**PROVIDED ENTRIES:**
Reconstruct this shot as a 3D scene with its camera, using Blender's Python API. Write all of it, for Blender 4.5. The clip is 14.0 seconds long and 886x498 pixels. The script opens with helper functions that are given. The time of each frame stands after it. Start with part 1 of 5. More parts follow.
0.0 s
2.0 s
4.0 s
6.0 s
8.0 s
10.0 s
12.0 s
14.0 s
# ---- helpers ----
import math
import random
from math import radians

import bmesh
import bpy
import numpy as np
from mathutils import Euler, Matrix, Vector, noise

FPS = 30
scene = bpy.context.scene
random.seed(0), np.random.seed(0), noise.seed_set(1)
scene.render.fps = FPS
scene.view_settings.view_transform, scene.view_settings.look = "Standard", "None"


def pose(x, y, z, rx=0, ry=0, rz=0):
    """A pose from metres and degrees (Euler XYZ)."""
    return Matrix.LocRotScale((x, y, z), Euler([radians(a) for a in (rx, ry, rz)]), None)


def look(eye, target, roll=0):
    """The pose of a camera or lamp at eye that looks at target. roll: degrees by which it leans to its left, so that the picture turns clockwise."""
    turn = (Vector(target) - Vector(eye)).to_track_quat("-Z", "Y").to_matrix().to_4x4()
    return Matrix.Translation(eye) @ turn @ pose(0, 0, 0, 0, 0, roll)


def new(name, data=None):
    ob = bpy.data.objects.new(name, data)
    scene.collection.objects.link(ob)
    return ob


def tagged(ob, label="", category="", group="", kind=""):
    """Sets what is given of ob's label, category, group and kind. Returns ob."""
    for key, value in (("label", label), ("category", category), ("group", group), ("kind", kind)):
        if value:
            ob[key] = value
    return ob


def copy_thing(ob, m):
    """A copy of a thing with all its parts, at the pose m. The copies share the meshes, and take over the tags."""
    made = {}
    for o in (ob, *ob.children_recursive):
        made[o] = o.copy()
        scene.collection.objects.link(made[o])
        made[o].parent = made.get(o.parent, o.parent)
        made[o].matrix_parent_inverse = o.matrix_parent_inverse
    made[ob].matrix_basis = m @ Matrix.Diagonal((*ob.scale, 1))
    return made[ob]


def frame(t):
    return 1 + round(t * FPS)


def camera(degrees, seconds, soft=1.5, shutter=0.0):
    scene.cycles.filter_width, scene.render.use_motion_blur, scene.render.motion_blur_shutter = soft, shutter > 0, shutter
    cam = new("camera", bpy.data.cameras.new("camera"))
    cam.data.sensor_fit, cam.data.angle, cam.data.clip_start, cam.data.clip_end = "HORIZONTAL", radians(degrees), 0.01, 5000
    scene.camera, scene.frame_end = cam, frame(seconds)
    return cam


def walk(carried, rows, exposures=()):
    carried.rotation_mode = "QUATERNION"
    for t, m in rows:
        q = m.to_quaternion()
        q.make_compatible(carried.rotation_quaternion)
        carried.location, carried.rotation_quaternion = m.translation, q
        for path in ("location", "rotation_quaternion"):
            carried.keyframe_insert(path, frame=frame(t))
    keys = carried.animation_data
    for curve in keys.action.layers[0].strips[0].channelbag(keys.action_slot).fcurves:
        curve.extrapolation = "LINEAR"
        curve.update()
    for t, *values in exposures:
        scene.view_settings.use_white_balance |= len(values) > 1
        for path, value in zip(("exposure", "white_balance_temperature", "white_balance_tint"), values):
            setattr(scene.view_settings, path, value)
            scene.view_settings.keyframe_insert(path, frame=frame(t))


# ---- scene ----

--

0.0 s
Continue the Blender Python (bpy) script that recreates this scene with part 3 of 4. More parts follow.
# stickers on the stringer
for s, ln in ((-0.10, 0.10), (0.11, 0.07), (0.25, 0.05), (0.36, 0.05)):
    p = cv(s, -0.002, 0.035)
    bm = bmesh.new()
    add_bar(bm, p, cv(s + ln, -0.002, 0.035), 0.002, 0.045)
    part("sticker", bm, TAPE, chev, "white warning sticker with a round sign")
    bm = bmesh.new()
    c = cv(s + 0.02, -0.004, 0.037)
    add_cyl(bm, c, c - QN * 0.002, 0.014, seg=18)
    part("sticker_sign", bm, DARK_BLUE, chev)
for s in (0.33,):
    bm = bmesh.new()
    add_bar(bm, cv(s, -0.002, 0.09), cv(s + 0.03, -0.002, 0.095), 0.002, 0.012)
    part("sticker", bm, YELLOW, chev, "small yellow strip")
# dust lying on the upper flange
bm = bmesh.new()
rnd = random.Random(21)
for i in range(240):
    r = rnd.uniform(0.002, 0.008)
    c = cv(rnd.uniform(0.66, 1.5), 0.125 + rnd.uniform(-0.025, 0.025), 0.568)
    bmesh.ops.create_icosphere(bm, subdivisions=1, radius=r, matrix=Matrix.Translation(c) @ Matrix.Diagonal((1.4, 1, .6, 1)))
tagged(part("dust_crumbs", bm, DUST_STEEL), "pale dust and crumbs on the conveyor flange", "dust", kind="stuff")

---

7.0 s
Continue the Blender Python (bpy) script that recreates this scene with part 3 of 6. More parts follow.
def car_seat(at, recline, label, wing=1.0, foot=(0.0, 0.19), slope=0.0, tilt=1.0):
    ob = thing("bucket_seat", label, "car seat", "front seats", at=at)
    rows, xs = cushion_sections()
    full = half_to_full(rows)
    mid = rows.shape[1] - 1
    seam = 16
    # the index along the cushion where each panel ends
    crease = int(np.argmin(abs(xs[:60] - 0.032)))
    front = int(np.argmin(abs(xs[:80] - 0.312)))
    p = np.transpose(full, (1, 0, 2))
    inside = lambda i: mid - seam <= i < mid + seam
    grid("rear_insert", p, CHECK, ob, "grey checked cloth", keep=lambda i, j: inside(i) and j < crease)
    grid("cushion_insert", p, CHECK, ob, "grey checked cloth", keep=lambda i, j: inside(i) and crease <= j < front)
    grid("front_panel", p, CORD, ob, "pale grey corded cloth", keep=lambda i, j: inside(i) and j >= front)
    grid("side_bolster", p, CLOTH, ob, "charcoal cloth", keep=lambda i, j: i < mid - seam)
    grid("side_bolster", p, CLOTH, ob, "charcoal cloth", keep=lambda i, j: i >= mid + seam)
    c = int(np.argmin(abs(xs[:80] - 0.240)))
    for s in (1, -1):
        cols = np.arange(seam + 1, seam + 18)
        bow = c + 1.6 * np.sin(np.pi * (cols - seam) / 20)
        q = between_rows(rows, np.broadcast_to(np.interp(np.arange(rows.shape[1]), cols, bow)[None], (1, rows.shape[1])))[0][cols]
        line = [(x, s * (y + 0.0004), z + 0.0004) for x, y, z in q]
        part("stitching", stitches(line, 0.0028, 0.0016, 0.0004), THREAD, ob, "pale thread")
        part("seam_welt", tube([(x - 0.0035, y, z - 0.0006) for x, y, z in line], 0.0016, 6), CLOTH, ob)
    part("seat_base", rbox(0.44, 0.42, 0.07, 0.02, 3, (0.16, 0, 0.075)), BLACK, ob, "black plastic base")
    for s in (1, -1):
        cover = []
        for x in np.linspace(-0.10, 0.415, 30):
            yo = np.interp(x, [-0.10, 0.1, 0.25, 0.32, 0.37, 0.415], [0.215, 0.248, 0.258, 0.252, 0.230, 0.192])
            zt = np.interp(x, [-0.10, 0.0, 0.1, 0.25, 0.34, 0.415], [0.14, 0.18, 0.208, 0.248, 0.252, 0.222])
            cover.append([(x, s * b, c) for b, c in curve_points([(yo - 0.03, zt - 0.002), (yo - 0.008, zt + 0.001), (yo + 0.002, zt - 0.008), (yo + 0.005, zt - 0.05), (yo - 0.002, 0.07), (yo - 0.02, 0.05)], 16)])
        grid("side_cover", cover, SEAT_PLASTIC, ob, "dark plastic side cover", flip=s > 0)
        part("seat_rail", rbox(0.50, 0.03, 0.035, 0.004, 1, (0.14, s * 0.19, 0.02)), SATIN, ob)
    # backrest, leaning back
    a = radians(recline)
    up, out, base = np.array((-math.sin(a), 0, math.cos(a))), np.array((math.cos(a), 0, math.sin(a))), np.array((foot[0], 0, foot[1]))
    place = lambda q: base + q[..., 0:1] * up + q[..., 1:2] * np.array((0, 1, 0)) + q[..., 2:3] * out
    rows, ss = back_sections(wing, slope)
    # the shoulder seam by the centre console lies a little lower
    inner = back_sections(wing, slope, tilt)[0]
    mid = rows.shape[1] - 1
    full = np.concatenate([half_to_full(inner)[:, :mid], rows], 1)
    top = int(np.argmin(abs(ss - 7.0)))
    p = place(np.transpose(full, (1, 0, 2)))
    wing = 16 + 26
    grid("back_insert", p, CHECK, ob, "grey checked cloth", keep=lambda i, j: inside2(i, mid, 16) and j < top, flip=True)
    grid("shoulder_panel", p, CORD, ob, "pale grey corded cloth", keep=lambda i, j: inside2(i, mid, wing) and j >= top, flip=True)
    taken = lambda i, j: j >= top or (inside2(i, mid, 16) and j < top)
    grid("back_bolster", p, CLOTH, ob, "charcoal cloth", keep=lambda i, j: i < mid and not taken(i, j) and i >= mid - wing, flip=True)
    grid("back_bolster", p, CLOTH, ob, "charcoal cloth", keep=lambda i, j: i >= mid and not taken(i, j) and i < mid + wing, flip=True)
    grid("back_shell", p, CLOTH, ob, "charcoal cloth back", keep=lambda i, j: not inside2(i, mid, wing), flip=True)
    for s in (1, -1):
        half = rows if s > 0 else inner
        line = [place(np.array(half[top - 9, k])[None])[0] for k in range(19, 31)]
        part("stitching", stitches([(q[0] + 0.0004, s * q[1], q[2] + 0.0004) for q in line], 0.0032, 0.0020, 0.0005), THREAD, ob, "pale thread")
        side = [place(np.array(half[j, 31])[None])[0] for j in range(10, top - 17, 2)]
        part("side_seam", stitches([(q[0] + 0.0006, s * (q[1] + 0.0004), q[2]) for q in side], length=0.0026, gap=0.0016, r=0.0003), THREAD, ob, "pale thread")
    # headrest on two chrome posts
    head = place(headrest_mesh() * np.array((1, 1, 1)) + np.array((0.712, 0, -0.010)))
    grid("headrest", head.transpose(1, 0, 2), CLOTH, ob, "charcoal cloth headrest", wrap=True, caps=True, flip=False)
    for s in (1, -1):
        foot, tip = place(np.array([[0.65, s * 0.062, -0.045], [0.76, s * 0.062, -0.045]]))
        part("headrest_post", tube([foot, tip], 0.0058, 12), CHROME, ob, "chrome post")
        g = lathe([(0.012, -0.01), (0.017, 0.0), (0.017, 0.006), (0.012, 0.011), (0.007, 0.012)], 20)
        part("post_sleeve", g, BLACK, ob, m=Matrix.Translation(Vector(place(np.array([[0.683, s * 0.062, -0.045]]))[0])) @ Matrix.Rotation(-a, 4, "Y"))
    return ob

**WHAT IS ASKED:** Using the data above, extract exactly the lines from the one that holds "Reconstruct this shot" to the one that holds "turn = (Vector(target)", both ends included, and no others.

**CORRECT ANSWER:**
Reconstruct this shot as a 3D scene with its camera, using Blender's Python API. Write all of it, for Blender 4.5. The clip is 14.0 seconds long and 886x498 pixels. The script opens with helper functions that are given. The time of each frame stands after it. Start with part 1 of 5. More parts follow.
0.0 s
2.0 s
4.0 s
6.0 s
8.0 s
10.0 s
12.0 s
14.0 s
# ---- helpers ----
import math
import random
from math import radians

import bmesh
import bpy
import numpy as np
from mathutils import Euler, Matrix, Vector, noise

FPS = 30
scene = bpy.context.scene
random.seed(0), np.random.seed(0), noise.seed_set(1)
scene.render.fps = FPS
scene.view_settings.view_transform, scene.view_settings.look = "Standard", "None"


def pose(x, y, z, rx=0, ry=0, rz=0):
    """A pose from metres and degrees (Euler XYZ)."""
    return Matrix.LocRotScale((x, y, z), Euler([radians(a) for a in (rx, ry, rz)]), None)


def look(eye, target, roll=0):
    """The pose of a camera or lamp at eye that looks at target. roll: degrees by which it leans to its left, so that the picture turns clockwise."""
    turn = (Vector(target) - Vector(eye)).to_track_quat("-Z", "Y").to_matrix().to_4x4()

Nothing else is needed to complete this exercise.